_What is required_:
Repeat exactly, and only, the lines below starting at the line that contains "6. More parts follow." and ending at the line that contains "pl_items = courses((PX0", inclusive of both.

_Entries supplied_:
▼

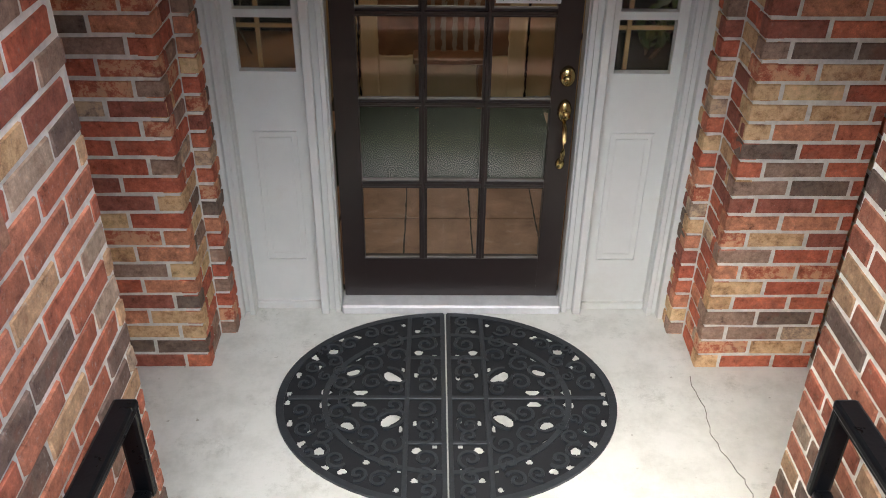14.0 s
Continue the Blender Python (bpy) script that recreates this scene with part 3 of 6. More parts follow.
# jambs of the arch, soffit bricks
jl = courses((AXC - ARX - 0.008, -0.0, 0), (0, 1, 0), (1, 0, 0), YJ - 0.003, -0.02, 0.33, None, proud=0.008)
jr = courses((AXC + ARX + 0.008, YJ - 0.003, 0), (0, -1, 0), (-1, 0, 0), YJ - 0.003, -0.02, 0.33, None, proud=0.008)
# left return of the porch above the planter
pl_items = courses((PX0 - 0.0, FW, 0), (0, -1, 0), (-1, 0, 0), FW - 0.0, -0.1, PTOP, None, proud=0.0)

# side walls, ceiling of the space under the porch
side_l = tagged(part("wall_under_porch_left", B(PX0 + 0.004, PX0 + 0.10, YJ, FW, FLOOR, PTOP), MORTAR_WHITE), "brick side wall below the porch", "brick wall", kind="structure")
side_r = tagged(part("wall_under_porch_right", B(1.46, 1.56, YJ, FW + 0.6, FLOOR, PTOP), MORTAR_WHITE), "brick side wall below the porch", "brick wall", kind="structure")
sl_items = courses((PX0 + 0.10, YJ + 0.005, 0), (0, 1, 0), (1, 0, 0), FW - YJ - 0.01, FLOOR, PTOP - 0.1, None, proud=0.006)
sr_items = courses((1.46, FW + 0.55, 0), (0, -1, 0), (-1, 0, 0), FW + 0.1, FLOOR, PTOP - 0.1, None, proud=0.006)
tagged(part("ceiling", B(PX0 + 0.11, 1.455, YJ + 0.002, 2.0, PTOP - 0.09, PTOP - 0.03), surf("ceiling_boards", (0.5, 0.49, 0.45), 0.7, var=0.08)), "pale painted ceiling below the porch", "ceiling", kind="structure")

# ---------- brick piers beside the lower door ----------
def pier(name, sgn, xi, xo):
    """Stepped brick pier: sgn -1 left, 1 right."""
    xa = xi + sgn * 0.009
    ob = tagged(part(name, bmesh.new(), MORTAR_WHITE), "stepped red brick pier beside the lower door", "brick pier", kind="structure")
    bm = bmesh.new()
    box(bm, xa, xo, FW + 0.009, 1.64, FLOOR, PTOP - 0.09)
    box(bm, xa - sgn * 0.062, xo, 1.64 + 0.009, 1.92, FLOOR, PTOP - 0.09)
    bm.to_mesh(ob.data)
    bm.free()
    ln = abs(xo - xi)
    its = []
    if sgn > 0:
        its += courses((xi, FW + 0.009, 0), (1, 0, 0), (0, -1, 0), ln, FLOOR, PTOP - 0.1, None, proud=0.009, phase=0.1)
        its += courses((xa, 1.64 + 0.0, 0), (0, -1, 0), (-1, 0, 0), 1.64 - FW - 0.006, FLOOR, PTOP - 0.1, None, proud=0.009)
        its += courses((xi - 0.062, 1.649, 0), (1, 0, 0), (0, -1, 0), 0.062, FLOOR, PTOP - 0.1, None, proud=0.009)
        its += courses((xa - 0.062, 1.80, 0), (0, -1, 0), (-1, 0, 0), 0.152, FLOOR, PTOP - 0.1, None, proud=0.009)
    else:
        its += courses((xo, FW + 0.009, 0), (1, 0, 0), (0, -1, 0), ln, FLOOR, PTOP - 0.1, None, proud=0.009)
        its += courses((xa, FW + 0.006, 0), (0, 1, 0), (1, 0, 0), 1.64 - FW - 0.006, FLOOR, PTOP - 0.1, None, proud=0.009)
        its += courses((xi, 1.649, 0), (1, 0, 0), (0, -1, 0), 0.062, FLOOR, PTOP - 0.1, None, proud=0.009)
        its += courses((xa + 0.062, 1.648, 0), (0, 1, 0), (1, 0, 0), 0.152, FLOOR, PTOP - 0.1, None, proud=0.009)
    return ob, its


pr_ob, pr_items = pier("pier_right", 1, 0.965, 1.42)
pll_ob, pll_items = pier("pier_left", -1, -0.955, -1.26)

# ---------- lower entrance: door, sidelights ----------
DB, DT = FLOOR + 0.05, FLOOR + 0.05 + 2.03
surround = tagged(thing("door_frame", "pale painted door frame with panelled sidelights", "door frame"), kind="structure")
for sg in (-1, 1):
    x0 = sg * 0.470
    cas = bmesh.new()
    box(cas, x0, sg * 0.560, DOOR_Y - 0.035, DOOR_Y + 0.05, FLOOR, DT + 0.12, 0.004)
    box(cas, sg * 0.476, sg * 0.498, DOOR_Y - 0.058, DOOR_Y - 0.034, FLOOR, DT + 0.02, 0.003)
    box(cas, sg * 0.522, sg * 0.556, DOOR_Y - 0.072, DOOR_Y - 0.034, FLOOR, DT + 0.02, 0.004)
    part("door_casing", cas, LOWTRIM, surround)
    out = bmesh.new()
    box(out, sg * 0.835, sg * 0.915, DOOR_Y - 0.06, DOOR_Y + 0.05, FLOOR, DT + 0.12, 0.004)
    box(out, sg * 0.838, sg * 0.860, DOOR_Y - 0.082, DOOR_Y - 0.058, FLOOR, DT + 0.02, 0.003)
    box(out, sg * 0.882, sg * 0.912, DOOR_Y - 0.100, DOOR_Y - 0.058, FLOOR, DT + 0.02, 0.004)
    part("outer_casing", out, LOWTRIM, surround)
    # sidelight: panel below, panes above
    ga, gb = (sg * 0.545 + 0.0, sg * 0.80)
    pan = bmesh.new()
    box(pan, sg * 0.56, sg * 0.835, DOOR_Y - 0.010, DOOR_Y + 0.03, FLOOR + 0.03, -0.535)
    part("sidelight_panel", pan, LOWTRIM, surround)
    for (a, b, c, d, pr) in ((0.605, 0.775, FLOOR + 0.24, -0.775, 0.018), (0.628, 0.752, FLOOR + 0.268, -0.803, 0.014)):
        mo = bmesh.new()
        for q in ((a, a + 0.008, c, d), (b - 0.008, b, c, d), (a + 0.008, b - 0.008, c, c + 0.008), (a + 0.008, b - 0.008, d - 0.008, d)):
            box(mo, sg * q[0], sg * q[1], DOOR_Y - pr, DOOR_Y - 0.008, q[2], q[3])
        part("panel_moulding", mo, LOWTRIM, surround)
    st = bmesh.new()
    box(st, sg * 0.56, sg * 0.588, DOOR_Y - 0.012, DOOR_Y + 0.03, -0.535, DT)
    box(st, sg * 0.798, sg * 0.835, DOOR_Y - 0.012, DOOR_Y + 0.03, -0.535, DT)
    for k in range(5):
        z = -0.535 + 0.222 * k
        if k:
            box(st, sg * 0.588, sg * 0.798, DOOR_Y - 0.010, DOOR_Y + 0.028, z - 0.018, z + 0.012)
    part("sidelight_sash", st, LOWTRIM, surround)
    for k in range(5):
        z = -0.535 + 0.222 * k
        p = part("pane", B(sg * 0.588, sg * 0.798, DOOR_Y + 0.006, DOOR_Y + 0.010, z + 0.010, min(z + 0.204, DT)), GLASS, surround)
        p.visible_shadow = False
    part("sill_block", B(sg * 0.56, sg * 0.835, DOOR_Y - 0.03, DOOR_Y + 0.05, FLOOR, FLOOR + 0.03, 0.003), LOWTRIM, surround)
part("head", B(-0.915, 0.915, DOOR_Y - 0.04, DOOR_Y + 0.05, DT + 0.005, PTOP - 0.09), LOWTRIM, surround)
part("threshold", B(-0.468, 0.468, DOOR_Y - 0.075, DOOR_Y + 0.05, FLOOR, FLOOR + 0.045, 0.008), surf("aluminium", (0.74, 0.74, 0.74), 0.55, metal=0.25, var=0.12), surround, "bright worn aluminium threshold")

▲
▼

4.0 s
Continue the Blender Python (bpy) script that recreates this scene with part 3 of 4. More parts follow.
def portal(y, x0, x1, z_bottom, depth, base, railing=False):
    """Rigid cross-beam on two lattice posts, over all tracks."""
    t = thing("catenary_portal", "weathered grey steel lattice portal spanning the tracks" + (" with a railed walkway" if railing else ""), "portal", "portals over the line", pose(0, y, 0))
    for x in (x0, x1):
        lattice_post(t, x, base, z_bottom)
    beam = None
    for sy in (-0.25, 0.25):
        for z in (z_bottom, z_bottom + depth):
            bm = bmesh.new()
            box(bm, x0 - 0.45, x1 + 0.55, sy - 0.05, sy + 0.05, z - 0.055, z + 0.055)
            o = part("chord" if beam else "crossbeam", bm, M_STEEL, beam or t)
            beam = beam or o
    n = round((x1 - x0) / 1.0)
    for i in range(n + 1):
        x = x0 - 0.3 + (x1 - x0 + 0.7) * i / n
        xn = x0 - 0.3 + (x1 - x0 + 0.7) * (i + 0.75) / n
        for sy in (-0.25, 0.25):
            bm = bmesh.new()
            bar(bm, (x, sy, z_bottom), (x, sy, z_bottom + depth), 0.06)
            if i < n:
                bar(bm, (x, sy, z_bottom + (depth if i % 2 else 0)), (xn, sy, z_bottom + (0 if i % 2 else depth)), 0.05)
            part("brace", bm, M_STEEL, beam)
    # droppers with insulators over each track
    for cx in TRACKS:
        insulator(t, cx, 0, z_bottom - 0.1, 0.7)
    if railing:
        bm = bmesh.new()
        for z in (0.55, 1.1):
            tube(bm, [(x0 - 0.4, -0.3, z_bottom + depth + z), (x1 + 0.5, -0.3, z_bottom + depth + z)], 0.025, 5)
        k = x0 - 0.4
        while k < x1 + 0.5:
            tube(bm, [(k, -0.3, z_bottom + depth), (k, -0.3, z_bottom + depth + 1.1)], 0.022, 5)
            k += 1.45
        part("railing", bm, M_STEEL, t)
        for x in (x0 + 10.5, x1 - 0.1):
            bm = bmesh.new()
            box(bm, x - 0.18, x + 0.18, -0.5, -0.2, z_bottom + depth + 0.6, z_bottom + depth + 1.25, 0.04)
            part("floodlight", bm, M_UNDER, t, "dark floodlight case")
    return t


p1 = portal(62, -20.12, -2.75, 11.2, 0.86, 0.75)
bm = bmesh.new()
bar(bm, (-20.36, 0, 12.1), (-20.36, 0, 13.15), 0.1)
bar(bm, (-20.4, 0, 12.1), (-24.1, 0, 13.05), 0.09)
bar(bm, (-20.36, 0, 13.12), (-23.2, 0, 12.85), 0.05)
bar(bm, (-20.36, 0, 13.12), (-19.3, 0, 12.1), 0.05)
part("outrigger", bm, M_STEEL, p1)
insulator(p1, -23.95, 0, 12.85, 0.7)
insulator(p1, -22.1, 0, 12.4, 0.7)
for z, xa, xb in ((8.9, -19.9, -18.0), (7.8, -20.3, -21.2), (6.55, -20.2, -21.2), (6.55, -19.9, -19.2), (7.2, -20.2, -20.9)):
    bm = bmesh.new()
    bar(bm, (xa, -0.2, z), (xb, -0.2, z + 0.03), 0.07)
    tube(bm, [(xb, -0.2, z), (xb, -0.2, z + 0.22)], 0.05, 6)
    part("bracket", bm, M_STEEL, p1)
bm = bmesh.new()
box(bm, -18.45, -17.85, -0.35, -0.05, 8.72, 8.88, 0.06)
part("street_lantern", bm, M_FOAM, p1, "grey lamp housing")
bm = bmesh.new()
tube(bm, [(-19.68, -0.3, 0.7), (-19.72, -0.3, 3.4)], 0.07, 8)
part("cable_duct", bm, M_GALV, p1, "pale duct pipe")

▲
▼

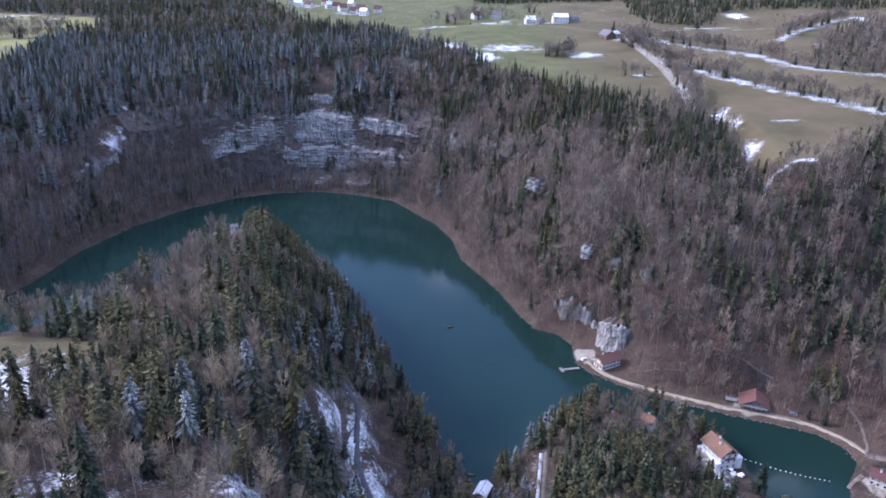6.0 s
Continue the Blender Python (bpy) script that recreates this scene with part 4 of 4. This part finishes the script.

▲

_Complete answer_:
Continue the Blender Python (bpy) script that recreates this scene with part 3 of 6. More parts follow.
# jambs of the arch, soffit bricks
jl = courses((AXC - ARX - 0.008, -0.0, 0), (0, 1, 0), (1, 0, 0), YJ - 0.003, -0.02, 0.33, None, proud=0.008)
jr = courses((AXC + ARX + 0.008, YJ - 0.003, 0), (0, -1, 0), (-1, 0, 0), YJ - 0.003, -0.02, 0.33, None, proud=0.008)
# left return of the porch above the planter
pl_items = courses((PX0 - 0.0, FW, 0), (0, -1, 0), (-1, 0, 0), FW - 0.0, -0.1, PTOP, None, proud=0.0)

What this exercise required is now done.